A disciplined evaluation should compare at least three scenarios: a unified suite, a modular ERP with specialist logistics components, and a phased modernization path. For each scenario, model software subscription, implementation services, integration costs, migration effort, support ownership, and five-year scalability. The most suitable option will often be the one that balances process fit, commercial predictability, and manageable implementation risk.
In practical terms, enterprises with complex billing and multi-site inventory operations should pay close attention to integration and data governance costs. Fleet-heavy organizations should scrutinize asset, device, and telematics pricing. Finance-led transformation programs should validate whether billing automation and analytics are included or licensed separately. The objective is not to minimize first-year spend, but to select a licensing structure that remains workable as the logistics network evolves.
Frequently asked questions
Is named-user or transaction-based licensing better for logistics ERP?
It depends on the operating model. Named-user licensing is often easier to manage for finance and administrative teams, while transaction-based licensing can align better with shipment or invoice volume. However, transaction pricing requires careful forecasting to avoid cost escalation during growth or peak seasons.
What costs are commonly missed in logistics ERP licensing comparisons?
Commonly missed costs include telematics connectors, API or EDI usage, warehouse device support, analytics modules, AI add-ons, middleware subscriptions, sandbox environments, and dual-running licenses during migration. Implementation and data cleansing costs are also frequently underestimated.
Should fleet, inventory, and billing be on one ERP platform?
Not always. A single platform can improve data consistency and reduce reconciliation issues, but specialist systems may still be preferable where operational depth is critical. The decision should be based on process integration needs, customization requirements, and the cost of maintaining interfaces.
How important is deployment model in ERP licensing evaluation?
Deployment model is important because it affects infrastructure responsibility, customization flexibility, upgrade cadence, and integration design.
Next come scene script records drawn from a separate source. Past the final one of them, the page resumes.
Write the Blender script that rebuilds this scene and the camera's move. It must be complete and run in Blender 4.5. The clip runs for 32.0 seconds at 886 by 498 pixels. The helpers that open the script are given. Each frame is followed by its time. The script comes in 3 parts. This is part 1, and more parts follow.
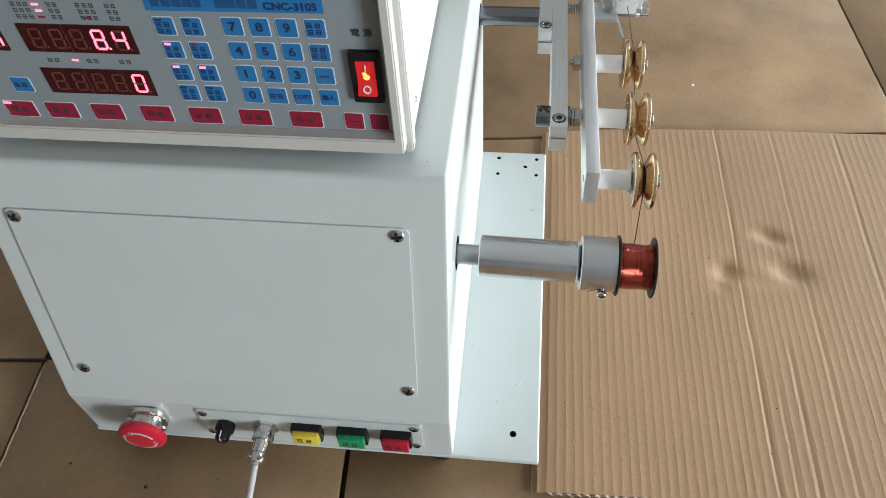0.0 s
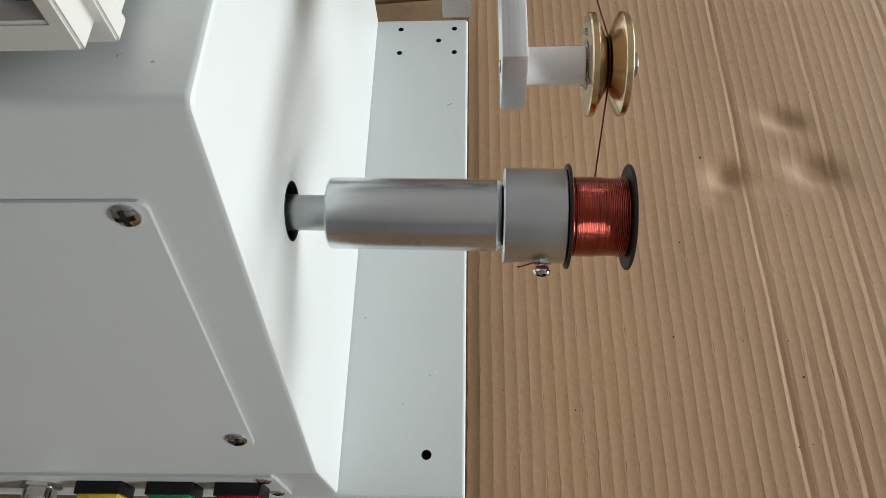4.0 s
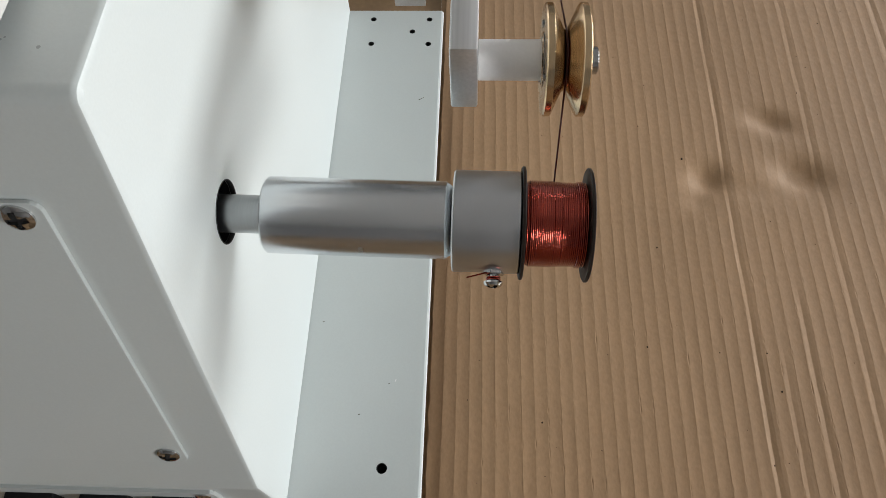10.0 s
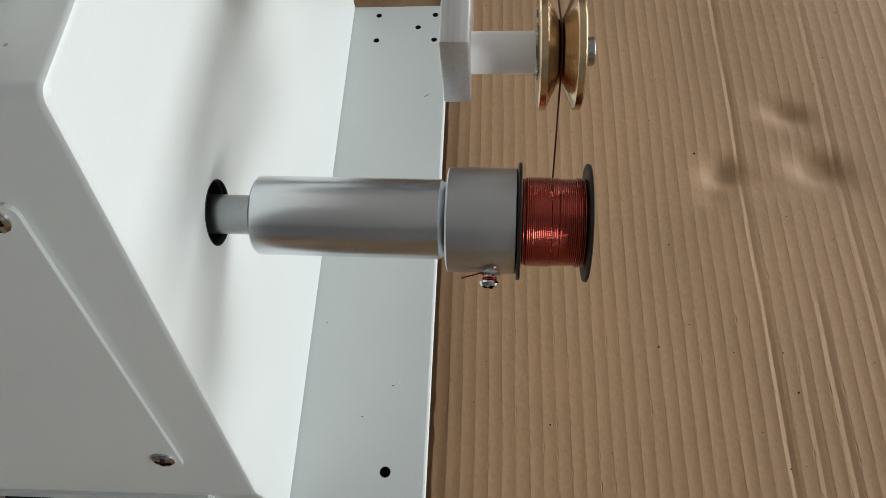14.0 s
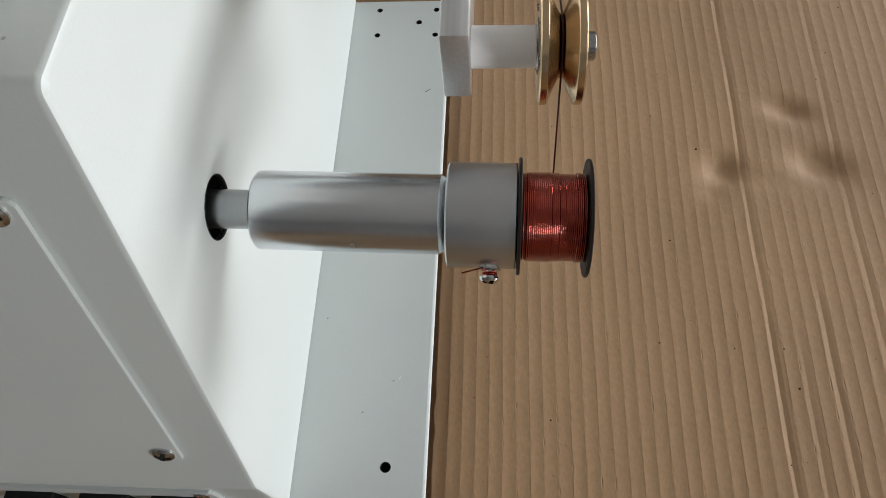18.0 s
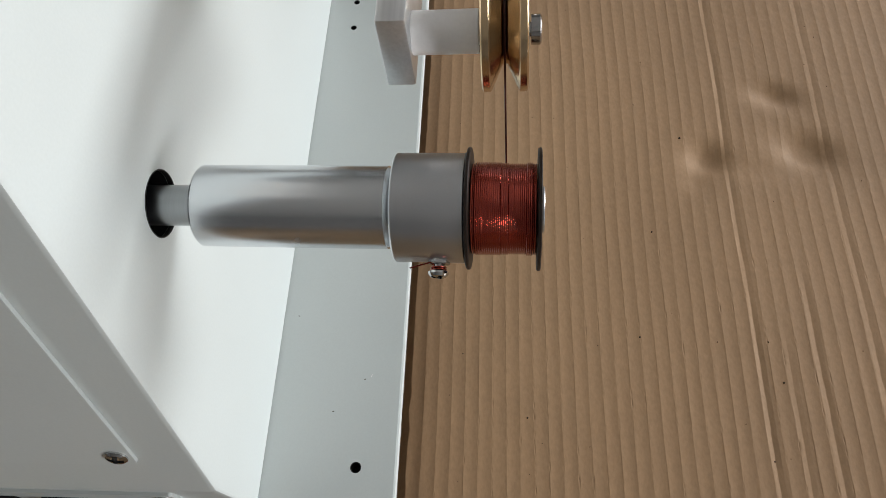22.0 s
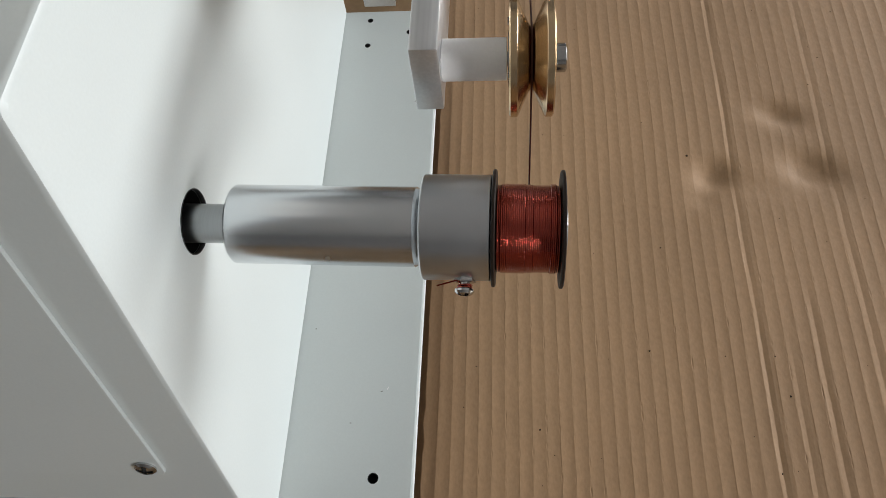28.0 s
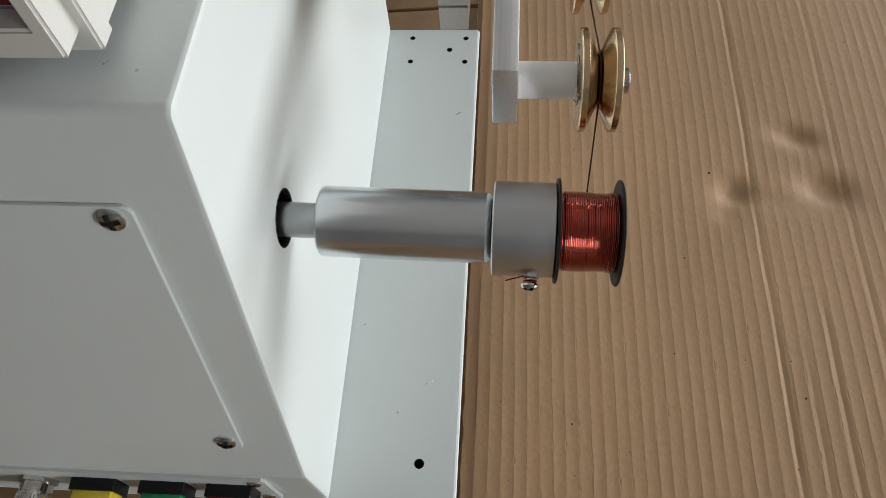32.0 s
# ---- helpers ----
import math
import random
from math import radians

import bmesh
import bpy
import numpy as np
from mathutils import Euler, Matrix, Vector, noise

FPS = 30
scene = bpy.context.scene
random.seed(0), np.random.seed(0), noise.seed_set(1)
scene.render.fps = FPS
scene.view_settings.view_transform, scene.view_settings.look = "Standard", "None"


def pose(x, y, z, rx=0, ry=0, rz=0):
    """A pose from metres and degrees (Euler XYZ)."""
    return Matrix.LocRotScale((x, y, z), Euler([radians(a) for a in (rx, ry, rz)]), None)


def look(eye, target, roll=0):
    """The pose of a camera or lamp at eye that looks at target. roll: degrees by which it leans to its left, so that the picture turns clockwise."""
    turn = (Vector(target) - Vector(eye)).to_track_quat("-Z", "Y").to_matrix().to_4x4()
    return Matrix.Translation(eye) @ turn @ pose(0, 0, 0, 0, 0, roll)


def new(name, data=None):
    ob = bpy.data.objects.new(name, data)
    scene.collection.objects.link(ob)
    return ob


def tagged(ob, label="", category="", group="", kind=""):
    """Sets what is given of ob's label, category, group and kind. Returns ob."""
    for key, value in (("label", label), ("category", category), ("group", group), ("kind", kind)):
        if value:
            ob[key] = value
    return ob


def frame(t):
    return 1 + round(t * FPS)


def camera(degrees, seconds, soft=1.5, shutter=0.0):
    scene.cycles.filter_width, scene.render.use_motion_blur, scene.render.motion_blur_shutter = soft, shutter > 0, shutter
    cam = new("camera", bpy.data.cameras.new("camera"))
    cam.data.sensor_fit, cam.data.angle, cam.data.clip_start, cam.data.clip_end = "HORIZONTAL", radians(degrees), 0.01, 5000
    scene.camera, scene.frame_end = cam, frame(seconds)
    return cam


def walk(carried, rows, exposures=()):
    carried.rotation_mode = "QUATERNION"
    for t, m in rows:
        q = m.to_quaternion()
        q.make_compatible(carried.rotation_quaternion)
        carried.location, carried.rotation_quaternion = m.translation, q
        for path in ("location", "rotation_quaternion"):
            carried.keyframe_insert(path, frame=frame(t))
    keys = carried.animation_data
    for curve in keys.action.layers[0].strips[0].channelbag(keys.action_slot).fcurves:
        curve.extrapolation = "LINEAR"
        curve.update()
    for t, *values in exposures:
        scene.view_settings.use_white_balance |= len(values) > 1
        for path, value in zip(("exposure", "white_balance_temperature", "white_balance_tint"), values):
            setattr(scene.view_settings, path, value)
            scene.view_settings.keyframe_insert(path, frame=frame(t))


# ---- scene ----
PATH = [
    (0, (0.0428, -0.2552, 0.6201), (0.0137, -0.0679, 0.3876), -3.78),
    (0.5, (0.0474, -0.2264, 0.5959), (0.0212, -0.0437, 0.3594), -3.60),
    (1, (0.0550, -0.1869, 0.5635), (0.0319, -0.0133, 0.3199), -4.26),
    (1.5, (0.0638, -0.1598, 0.5419), (0.0415, 0.0104, 0.2959), -4.88),
    (2, (0.0720, -0.1272, 0.5082), (0.0517, 0.0362, 0.2574), -5.55),
    (2.5, (0.0738, -0.1061, 0.4903), (0.0544, 0.0526, 0.2365), -5.56),
    (3, (0.0758, -0.0916, 0.4729), (0.0593, 0.0615, 0.2154), -5.20),
    (3.5, (0.0783, -0.0845, 0.4639), (0.0629, 0.0637, 0.2035), -5.26),
    (4, (0.0786, -0.0809, 0.4590), (0.0640, 0.0649, 0.1973), -5.19),
    (4.5, (0.0802, -0.0793, 0.4559), (0.0658, 0.0648, 0.1932), -4.88),
    (6.5, (0.0822, -0.0768, 0.4539), (0.0667, 0.0635, 0.1892), -5.37),
    (7, (0.0828, -0.0769, 0.4534), (0.0678, 0.0634, 0.1886), -5.39),
    (7.5, (0.0829, -0.0762, 0.4530), (0.0678, 0.0642, 0.1883), -5.25),
    (8, (0.0831, -0.0754, 0.4521), (0.0689, 0.0658, 0.1878), -4.63),
    (8.5, (0.0832, -0.0747, 0.4514), (0.0699, 0.0668, 0.1872), -4.02),
    (9, (0.0892, -0.0730, 0.4493), (0.0750, 0.0697, 0.1857), -3.87),
    (9.5, (0.0971, -0.0670, 0.4438), (0.0843, 0.0762, 0.1806), -3.66),
    (10, (0.0974, -0.0645, 0.4412), (0.0839, 0.0789, 0.1780), -3.87),
    (10.5, (0.0971, -0.0643, 0.4410), (0.0835, 0.0793, 0.1780), -3.78),
    (11, (0.0967, -0.0645, 0.4411), (0.0837, 0.0789, 0.1779), -3.60),
    (11.5, (0.0983, -0.0646, 0.4424), (0.0832, 0.0793, 0.1796), -4.33),
    (12, (0.0995, -0.0621, 0.4387), (0.0824, 0.0819, 0.1760), -5.17),
    (12.5, (0.1041, -0.0609, 0.4347), (0.0849, 0.0829, 0.1721), -6.17),
    (13, (0.1079, -0.0593, 0.4341), (0.0860, 0.0838, 0.1713), -7.25),
    (13.5, (0.1071, -0.0597, 0.4330), (0.0853, 0.0832, 0.1702), -7.30),
    (14, (0.1069, -0.0596, 0.4337), (0.0848, 0.0828, 0.1705), -7.36),
    (14.5, (0.1067, -0.0599, 0.4332), (0.0847, 0.0825, 0.1700), -7.38),
    (16.5, (0.1064, -0.0604, 0.4327), (0.0864, 0.0811, 0.1689), -6.63),
    (17, (0.1064, -0.0603, 0.4327), (0.0856, 0.0812, 0.1690), -6.91),
    (17.5, (0.1052, -0.0604, 0.4318), (0.0844, 0.0810, 0.1680), -6.91),
    (18, (0.1074, -0.0596, 0.4329), (0.0847, 0.0814, 0.1690), -7.57),
    (18.5, (0.1102, -0.0592, 0.4320), (0.0859, 0.0826, 0.1688), -7.95),
    (19, (0.1159, -0.0571, 0.4311), (0.0899, 0.0847, 0.1680), -8.88),
    (19.5, (0.1206, -0.0557, 0.4288), (0.0943, 0.0857, 0.1655), -9.04),
    (20, (0.1225, -0.0550, 0.4265), (0.0969, 0.0866, 0.1633), -8.79),
    (20.5, (0.1254, -0.0538, 0.4252), (0.0988, 0.0871, 0.1617), -9.21),
    (21, (0.1263, -0.0540, 0.4242), (0.0995, 0.0862, 0.1604), -9.58),
    (21.5, (0.1273, -0.0552, 0.4226), (0.1007, 0.0850, 0.1588), -9.64),
    (22, (0.1297, -0.0548, 0.4226), (0.1017, 0.0845, 0.1584), -10.30),
    (22.5, (0.1310, -0.0562, 0.4218), (0.1030, 0.0831, 0.1575), -10.49),
    (23, (0.1302, -0.0552, 0.4230), (0.1024, 0.0831, 0.1582), -10.46),
    (23.5, (0.1299, -0.0553, 0.4237), (0.1023, 0.0831, 0.1590), -10.44),
    (24, (0.1261, -0.0549, 0.4248), (0.1001, 0.0834, 0.1598), -9.66),
    (24.5, (0.1212, -0.0556, 0.4280), (0.0954, 0.0835, 0.1634), -9.14),
    (25, (0.1183, -0.0559, 0.4286), (0.0933, 0.0839, 0.1643), -8.53),
    (25.5, (0.1141, -0.0560, 0.4299), (0.0890, 0.0843, 0.1659), -8.43),
    (27.5, (0.1179, -0.0561, 0.4324), (0.0921, 0.0862, 0.1696), -8.94),
    (28, (0.1198, -0.0567, 0.4333), (0.0934, 0.0859, 0.1707), -9.26),
    (28.5, (0.1203, -0.0567, 0.4328), (0.0944, 0.0864, 0.1704), -9.04),
    (29, (0.1236, -0.0571, 0.4332), (0.0977, 0.0866, 0.1711), -9.06),
    (29.5, (0.1202, -0.0574, 0.4327), (0.0966, 0.0865, 0.1705), -8.08),
    (30, (0.1140, -0.0592, 0.4341), (0.0898, 0.0852, 0.1723), -7.90),
    (30.5, (0.1095, -0.0595, 0.4369), (0.0831, 0.0845, 0.1751), -8.43),
    (31, (0.1040, -0.0667, 0.4460), (0.0782, 0.0773, 0.1840), -7.93),
    (31.5, (0.1003, -0.0721, 0.4524), (0.0752, 0.0733, 0.1912), -7.75),
    (32, (0.0930, -0.0788, 0.4601), (0.0688, 0.0686, 0.2000), -6.72),
]
cam = camera(60.94, 32.0, soft=0.5)
walk(cam, [(t, look(eye, target, roll)) for t, eye, target, roll in PATH], exposures=[(0.0, -0.44, 6150, 7), (1.0, -0.58, 6190, 8), (2.0, -0.78, 6320, 9), (3.0, -0.92, 6420, 10), (4.0, -0.98, 6500, 11), (8.0, -1.09, 6520, 11), (13.0, -1.20, 6540, 11.5), (25.0, -1.22, 6540, 11.5), (30.0, -1.22, 6540, 11.5), (32.0, -1.17, 6530, 11)])

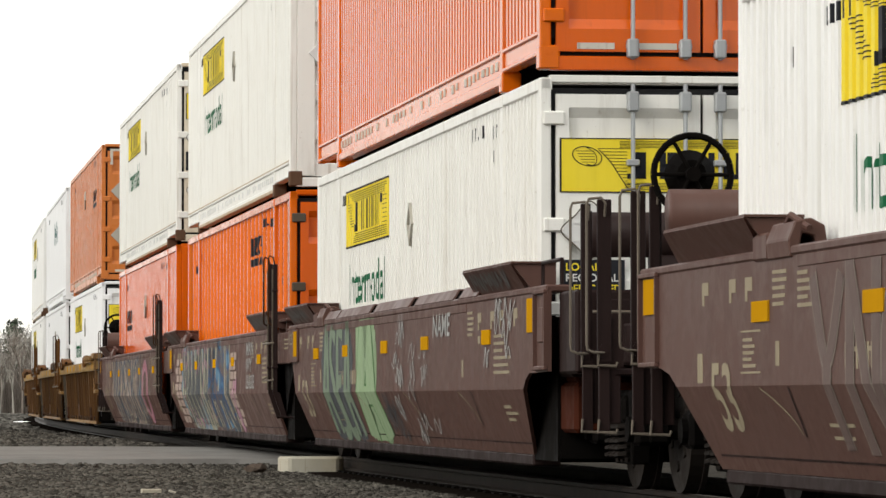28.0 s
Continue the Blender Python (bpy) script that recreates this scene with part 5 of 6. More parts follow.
# ---- bogies ----
def bogie():
    root = new("bogie")
    tagged(root, "dark greasy two-axle freight bogie on the rails", "bogie", "freight bogies")
    for s in (-1, 1):
        def side(bm, s=s):
            y0, y1 = sorted((s * 0.93, s * 1.07))
            prism(bm, [(-1.08, 0.36), (-1.1, 0.6), (-0.7, 0.66), (-0.42, 0.74), (0.42, 0.74), (0.7, 0.66), (1.1, 0.6), (1.08, 0.36), (0.78, 0.36), (0.62, 0.5), (0.4, 0.5), (0.34, 0.2), (-0.34, 0.2), (-0.4, 0.5), (-0.62, 0.5), (-0.78, 0.36)], "y", y0, y1, 0.012)
        put("side_frame", ("bside", s), side, SOOT_SHADE, root)
        for x in (-0.18, 0.02, 0.2):
            def spring(bm, s=s):
                pts = [(0.085 * math.cos(k * 0.9), s * 1.10 + 0.06 * math.sin(k * 0.9), 0.23 + k * 0.0072) for k in range(36)]
                pipe(bm, pts, 0.018, 5)
            put("spring", ("bspring", s), spring, WHEEL, root, pose(x, 0, 0))
        for x in (-0.89, 0.89):
            put("axle_box", ("abox", s), lambda bm, s=s: [box(bm, -0.14, 0.14, min(s * 0.9, s * 1.16), max(s * 0.9, s * 1.16), 0.34, 0.60, 0.03), rod(bm, (0, s * 1.14, 0.46), (0, s * 1.2, 0.46), 0.09, 12)], SOOT_SHADE, root, pose(x, 0, 0))
    put("bolster", "bbolster", lambda bm: box(bm, -0.22, 0.22, -1.12, 1.12, 0.50, 0.70, 0.03), SOOT_SHADE, root)
    axles = []
    for x in (-0.89, 0.89):
        def wheelset(bm):
            rod(bm, (0, -1.0, 0), (0, 1.0, 0), 0.08, 12)
            for s in (-1, 1):
                rod(bm, (0, s * 0.685, 0), (0, s * 0.72, 0), 0.485, 32)
                rod(bm, (0, s * 0.72, 0), (0, s * 0.82, 0), 0.458, 32)
                rod(bm, (0, s * 0.66, 0), (0, s * 0.83, 0), 0.14, 16)
                for k in range(6):
                    a = k * math.pi / 3
                    box(bm, 0.27 * math.cos(a) - 0.03, 0.27 * math.cos(a) + 0.03, s * 0.825 - 0.008, s * 0.825 + 0.008, 0.27 * math.sin(a) - 0.03, 0.27 * math.sin(a) + 0.03)
        axles.append(put("wheelset", "wheelset", wheelset, WHEEL, root, pose(x, 0, 0.46), "worn steel wheels on one axle"))
    return root, axles


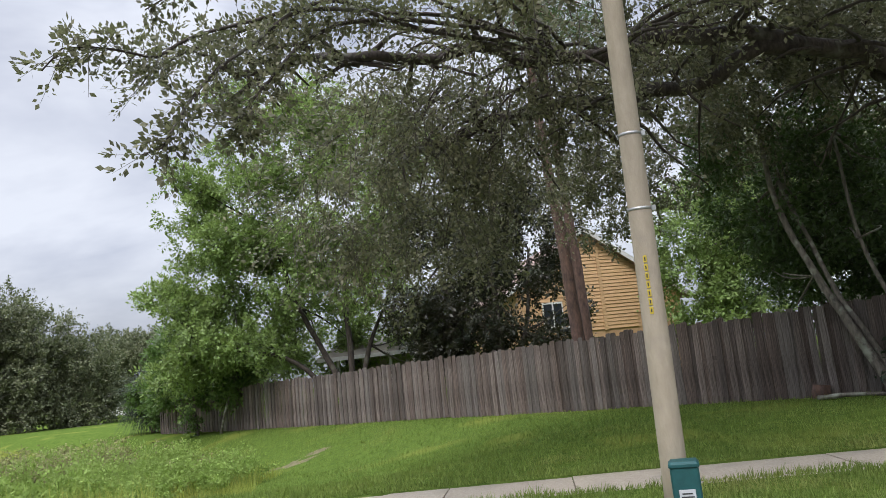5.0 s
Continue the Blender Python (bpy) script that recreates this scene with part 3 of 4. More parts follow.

Cloud SaaS may reduce IT overhead, while private cloud or on-premise can better support legacy coexistence or stricter control requirements.
Can AI features justify higher logistics ERP licensing costs?
Sometimes, but only when the organization has reliable data and a clear use case. AI can support forecasting, maintenance planning, anomaly detection, and billing automation, but value depends on adoption and workflow integration. Buyers should validate measurable operational outcomes rather than assume AI modules will deliver immediate returns.
What is the best way to compare ERP licensing proposals from vendors?
Normalize the comparison using the same assumptions for users, sites, entities, shipment volume, invoice volume, integrations, environments, and support levels. Then model three-year and five-year total cost of ownership, including implementation, migration, customization, and expected growth.
How should enterprises handle licensing during ERP migration?
Enterprises should negotiate temporary overlap rights for legacy and new systems, confirm access to test and training environments, and define how acquired entities or phased rollouts will be licensed. This reduces the risk of paying twice without enough flexibility to complete migration safely.